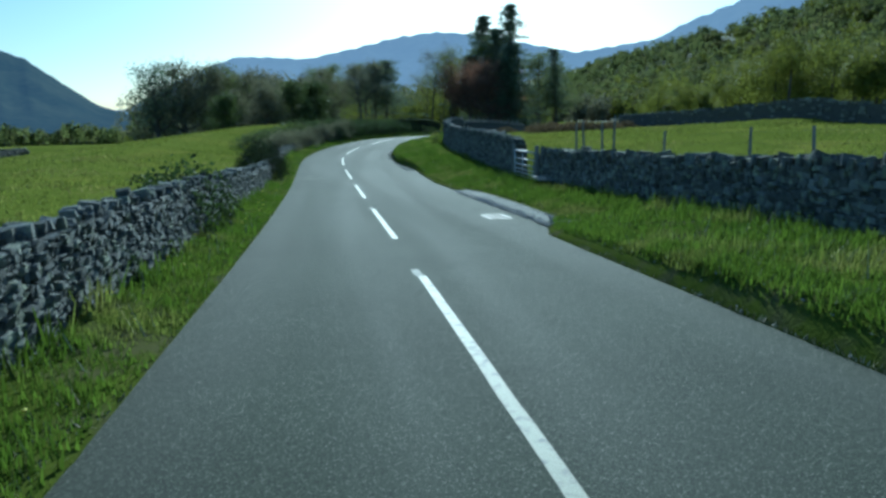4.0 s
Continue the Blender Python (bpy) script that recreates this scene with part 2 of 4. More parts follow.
def place(s, off, h=0.0):
    """World points at s metres along the road, off metres to its left, h above the road."""
    s, off = np.asarray(s, float), np.asarray(off, float)
    th = np.interp(s, S_ALL, HEAD)
    return np.stack([np.interp(s, S_ALL, RX) - np.sin(th) * off, np.interp(s, S_ALL, RY) + np.cos(th) * off,
                     np.interp(s, S_ALL, RZ) + h + 0 * off], -1)


def road_coords(x, y):
    x, y = np.ravel(x), np.ravel(y)
    s, off = np.empty(len(x)), np.empty(len(x))
    for i in range(0, len(x), 20000):
        a, b = x[i:i + 20000, None] - RX, y[i:i + 20000, None] - RY
        k = np.argmin(a * a + b * b, 1)
        j = np.arange(len(k))
        s[i:i + 20000] = S_ALL[k]
        off[i:i + 20000] = -a[j, k] * np.sin(HEAD[k]) + b[j, k] * np.cos(HEAD[k])
    return s, off


def wob(x, y, scale, seed=0.0):
    """Cheap smooth wobble, about -1 to 1."""
    return (np.sin(x / scale * 1.7 + seed) * np.cos(y / scale * 1.3 + seed * 2.1) + np.sin((x + y) / scale * 0.9 + seed * 1.7) * 0.6
            + np.sin((x * 0.7 - y * 1.1) / scale * 2.3 + seed * 0.3) * 0.4) / 2


def bank(s):
    return np.interp(s, [-30, 0, 12, 25, 60, 85, 97, 118, 126, 160, 175, 220], [0.2, 0.2, 0.3, 0.32, 0.32, 0.2, 0.5, 0.5, 0.3, 0.14, 0.05, 0.05])


def kick(s):
    """Height of the steep turf edge on the right of the road."""
    return np.interp(s, [12, 24, 66, 74, 90, 98, 116, 124], [0, 0.24, 0.24, 0, 0, 0.28, 0.28, 0.05])


def rise(s, off, x, y):
    """Height of the land over the road's own level."""
    left = off > 0
    a = np.where(left, off - wl(s), -off - wr(s))
    near = np.where(left, 0.02 + 0.12 * ss(a / 1.0), 0.02 + kick(s) * ss(a / 0.2) + (bank(s) - kick(s)) * ss((a - 0.15) / 2.2))
    near = near + 0.35 * np.where(left, ss((s - 112) / 14) * ss((a - 0.3) / 1.6), 0)
    lf = 0.7 * ss((s - 76) / 46) * (1 - ss((s - 150) / 40)) * ss((off - 4) / 9) - 0.1 * np.clip(off - 13, 0, 45) - 0.03 * np.clip(off - 58, 0, 420)
    rf = 0.05 * np.clip(-off - 8, 0, 110) * (1 - ss((s - 195) / 30)) - 0.03 * np.clip(x - 190, 0, 450) * ss((y + 78) / 36)
    d = (x - 30) * -0.342 + (y + 9) * -0.94
    hill = 96 * ss((d - 115) / 340) + 6 * ss((d - 125) / 60)
    east = 0.022 * np.clip(x - 240, 0, 340) * ss((-72 - y) / 45)
    east = (east + 18 * ss((x - 470) / 170) * ss((-60 - y) / 60)) * (1 - ss((-y - 210) / 70))
    fade = 1 - ss((s - 172) / 20) * (1 - ss((-off - 14) / 25))
    return near + np.where(left, lf, rf * fade) + hill + east + np.where(np.abs(off) > 12, 0.25 * wob(x, y, 14, 1.0), 0)


def land(x, y):
    """World height of the ground at plan points."""
    s, off = road_coords(x, y)
    return np.interp(s, S_ALL, RZ) + rise(s, off, np.ravel(x), np.ravel(y))


# ---- mesh tools ----


def mesh_of(name, verts, faces, mats, smooth=False):
    me = bpy.data.meshes.new(name)
    me.from_pydata(np.asarray(verts).tolist() if isinstance(verts, np.ndarray) else verts, [],
                   faces.tolist() if isinstance(faces, np.ndarray) else faces)
    for m in (mats if isinstance(mats, (list, tuple)) else [mats]):
        me.materials.append(m)
    if smooth:
        me.polygons.foreach_set("use_smooth", [True] * len(me.polygons))
    me.update()
    return me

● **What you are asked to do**
The listing above needs to be output again exactly. Don't include the pictures.

● **Solution below**
4.0 s
Continue the Blender Python (bpy) script that recreates this scene with part 2 of 4. More parts follow.
def place(s, off, h=0.0):
    """World points at s metres along the road, off metres to its left, h above the road."""
    s, off = np.asarray(s, float), np.asarray(off, float)
    th = np.interp(s, S_ALL, HEAD)
    return np.stack([np.interp(s, S_ALL, RX) - np.sin(th) * off, np.interp(s, S_ALL, RY) + np.cos(th) * off,
                     np.interp(s, S_ALL, RZ) + h + 0 * off], -1)


def road_coords(x, y):
    x, y = np.ravel(x), np.ravel(y)
    s, off = np.empty(len(x)), np.empty(len(x))
    for i in range(0, len(x), 20000):
        a, b = x[i:i + 20000, None] - RX, y[i:i + 20000, None] - RY
        k = np.argmin(a * a + b * b, 1)
        j = np.arange(len(k))
        s[i:i + 20000] = S_ALL[k]
        off[i:i + 20000] = -a[j, k] * np.sin(HEAD[k]) + b[j, k] * np.cos(HEAD[k])
    return s, off


def wob(x, y, scale, seed=0.0):
    """Cheap smooth wobble, about -1 to 1."""
    return (np.sin(x / scale * 1.7 + seed) * np.cos(y / scale * 1.3 + seed * 2.1) + np.sin((x + y) / scale * 0.9 + seed * 1.7) * 0.6
            + np.sin((x * 0.7 - y * 1.1) / scale * 2.3 + seed * 0.3) * 0.4) / 2


def bank(s):
    return np.interp(s, [-30, 0, 12, 25, 60, 85, 97, 118, 126, 160, 175, 220], [0.2, 0.2, 0.3, 0.32, 0.32, 0.2, 0.5, 0.5, 0.3, 0.14, 0.05, 0.05])


def kick(s):
    """Height of the steep turf edge on the right of the road."""
    return np.interp(s, [12, 24, 66, 74, 90, 98, 116, 124], [0, 0.24, 0.24, 0, 0, 0.28, 0.28, 0.05])


def rise(s, off, x, y):
    """Height of the land over the road's own level."""
    left = off > 0
    a = np.where(left, off - wl(s), -off - wr(s))
    near = np.where(left, 0.02 + 0.12 * ss(a / 1.0), 0.02 + kick(s) * ss(a / 0.2) + (bank(s) - kick(s)) * ss((a - 0.15) / 2.2))
    near = near + 0.35 * np.where(left, ss((s - 112) / 14) * ss((a - 0.3) / 1.6), 0)
    lf = 0.7 * ss((s - 76) / 46) * (1 - ss((s - 150) / 40)) * ss((off - 4) / 9) - 0.1 * np.clip(off - 13, 0, 45) - 0.03 * np.clip(off - 58, 0, 420)
    rf = 0.05 * np.clip(-off - 8, 0, 110) * (1 - ss((s - 195) / 30)) - 0.03 * np.clip(x - 190, 0, 450) * ss((y + 78) / 36)
    d = (x - 30) * -0.342 + (y + 9) * -0.94
    hill = 96 * ss((d - 115) / 340) + 6 * ss((d - 125) / 60)
    east = 0.022 * np.clip(x - 240, 0, 340) * ss((-72 - y) / 45)
    east = (east + 18 * ss((x - 470) / 170) * ss((-60 - y) / 60)) * (1 - ss((-y - 210) / 70))
    fade = 1 - ss((s - 172) / 20) * (1 - ss((-off - 14) / 25))
    return near + np.where(left, lf, rf * fade) + hill + east + np.where(np.abs(off) > 12, 0.25 * wob(x, y, 14, 1.0), 0)


def land(x, y):
    """World height of the ground at plan points."""
    s, off = road_coords(x, y)
    return np.interp(s, S_ALL, RZ) + rise(s, off, np.ravel(x), np.ravel(y))


# ---- mesh tools ----


def mesh_of(name, verts, faces, mats, smooth=False):
    me = bpy.data.meshes.new(name)
    me.from_pydata(np.asarray(verts).tolist() if isinstance(verts, np.ndarray) else verts, [],
                   faces.tolist() if isinstance(faces, np.ndarray) else faces)
    for m in (mats if isinstance(mats, (list, tuple)) else [mats]):
        me.materials.append(m)
    if smooth:
        me.polygons.foreach_set("use_smooth", [True] * len(me.polygons))
    me.update()
    return me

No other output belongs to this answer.